# DATA SEGMENT start
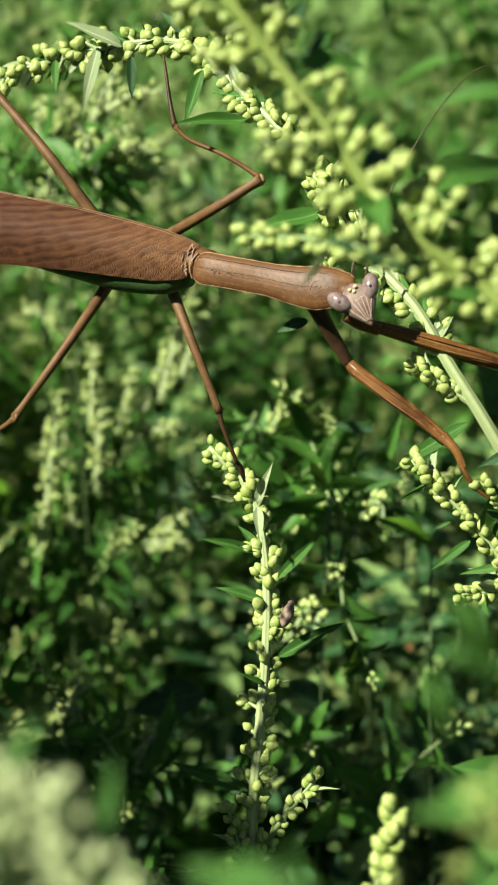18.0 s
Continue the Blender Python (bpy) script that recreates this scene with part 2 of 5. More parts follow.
BELLY = chitin("abdomen_green", (0.022, 0.050, 0.014), (0.052, 0.095, 0.030), (0.10, 0.15, 0.06), 500, 0.45)
THREAD = chitin("antenna_brown", (0.030, 0.024, 0.014), (0.075, 0.055, 0.030), (0.10, 0.08, 0.05), 2000)


def wing_material():
    """Closed forewing: brown membrane between a fine net of veins; UV holds lengths in millimetres."""
    m, t, b = material("mantis_forewing", 0.6, 0.0, 0.06)
    calc = lambda op, *v: node(t, "ShaderNodeMath", list(enumerate(v)), operation=op).outputs[0]
    uv = node(t, "ShaderNodeTexCoord").outputs["UV"]
    sep = node(t, "ShaderNodeSeparateXYZ", [(0, uv)])
    u, v = sep.outputs[0], sep.outputs[1]
    # veins run slantwise from the shoulder and level out along the wing
    bend = calc("SUBTRACT", 1.0, calc("EXPONENT", calc("MULTIPLY", u, -1 / 15)))
    w = calc("ADD", calc("ADD", v, calc("ADD", calc("MULTIPLY", bend, 17.0), calc("MULTIPLY", u, 0.06))), calc("MULTIPLY", noise_of(t, uv, 0.30, 3), 2.0))
    wave = calc("SINE", calc("MULTIPLY", w, 4.6))
    long = ramp(t, wave, [(0.80, (0, 0, 0)), (0.99, (1, 1, 1))])
    net_at = node(t, "ShaderNodeCombineXYZ", [(0, calc("MULTIPLY", u, 2.9)), (1, calc("MULTIPLY", w, 1.5))]).outputs[0]
    cell = node(t, "ShaderNodeTexVoronoi", [("Vector", net_at), ("Scale", 1.0), ("Randomness", 1.0)], feature="DISTANCE_TO_EDGE", voronoi_dimensions="2D").outputs["Distance"]
    net = ramp(t, cell, [(0.04, (0.8, 0.8, 0.8)), (0.18, (0, 0, 0))])
    # rows of short cross veins between the long ones, each row offset from the next
    row = calc("FLOOR", calc("MULTIPLY", w, 1.46))
    stroke = calc("SINE", calc("ADD", calc("ADD", calc("MULTIPLY", u, 15.0), calc("MULTIPLY", w, 6.0)), calc("ADD", calc("MULTIPLY", row, 2.1), calc("MULTIPLY", noise_of(t, uv, 1.2, 2), 6.0))))
    net = calc("MAXIMUM", calc("MULTIPLY", net, 0.7), calc("MULTIPLY", ramp(t, stroke, [(0.25, (0, 0, 0)), (0.85, (0.95, 0.95, 0.95))]), calc("SUBTRACT", 1.0, calc("MULTIPLY", long, 0.8))))
    near = ramp(t, calc("MULTIPLY", u, 1 / 60), [(0.0, (0.95, 0.95, 0.95)), (0.16, (0.8, 0.8, 0.8)), (0.36, (0.58, 0.58, 0.58)), (0.9, (0.26, 0.26, 0.26))])
    patch = ramp(t, noise_of(t, uv, 0.3, 4), [(0.35, (0, 0, 0)), (0.7, (1, 1, 1))])
    skin = mix(t, near, mix(t, patch, (0.022, 0.006, 0.005), (0.050, 0.014, 0.009)), mix(t, patch, (0.052, 0.020, 0.010), (0.092, 0.037, 0.016)))
    # broad darker bands along the outer half
    band = ramp(t, calc("SINE", calc("ADD", calc("MULTIPLY", w, 4.6), 3.6)), [(0.0, (0, 0, 0)), (0.85, (0.80, 0.80, 0.80))])
    band = calc("MULTIPLY", band, ramp(t, calc("MULTIPLY", u, 1 / 60), [(0.05, (0.5, 0.5, 0.5)), (0.4, (1, 1, 1))]))
    band = mix(t, ramp(t, noise_of(t, uv, 0.42, 3), [(0.38, (0, 0, 0)), (0.62, (1, 1, 1))]), (0.2, 0.2, 0.2), band, "MIX")
    skin = mix(t, band, skin, (0.017, 0.006, 0.005))
    vein = mix(t, near, (0.046, 0.020, 0.015), (0.340, 0.190, 0.090))
    spread = ramp(t, noise_of(t, uv, 0.55, 3), [(0.35, (0.35, 0.35, 0.35)), (0.62, (1, 1, 1))])
    col = mix(t, calc("MULTIPLY", calc("MULTIPLY", calc("MULTIPLY", net, near), spread), calc("SUBTRACT", 1.0, calc("MULTIPLY", band, 0.55))), skin, vein)
    col = mix(t, calc("MULTIPLY", long, calc("MULTIPLY", near, 0.35)), col, vein)
    t.links.new(col, b.inputs["Base Color"])
    bump(t, b, net, 0.18, 0.00008)
    return m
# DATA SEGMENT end
EXERCISE
Your task is to print the lines from the one containing "Continue the Blender" through the one containing "0.08, 0.05), 2000)", exactly and with nothing added.

THE ANSWER
Continue the Blender Python (bpy) script that recreates this scene with part 2 of 5. More parts follow.
BELLY = chitin("abdomen_green", (0.022, 0.050, 0.014), (0.052, 0.095, 0.030), (0.10, 0.15, 0.06), 500, 0.45)
THREAD = chitin("antenna_brown", (0.030, 0.024, 0.014), (0.075, 0.055, 0.030), (0.10, 0.08, 0.05), 2000)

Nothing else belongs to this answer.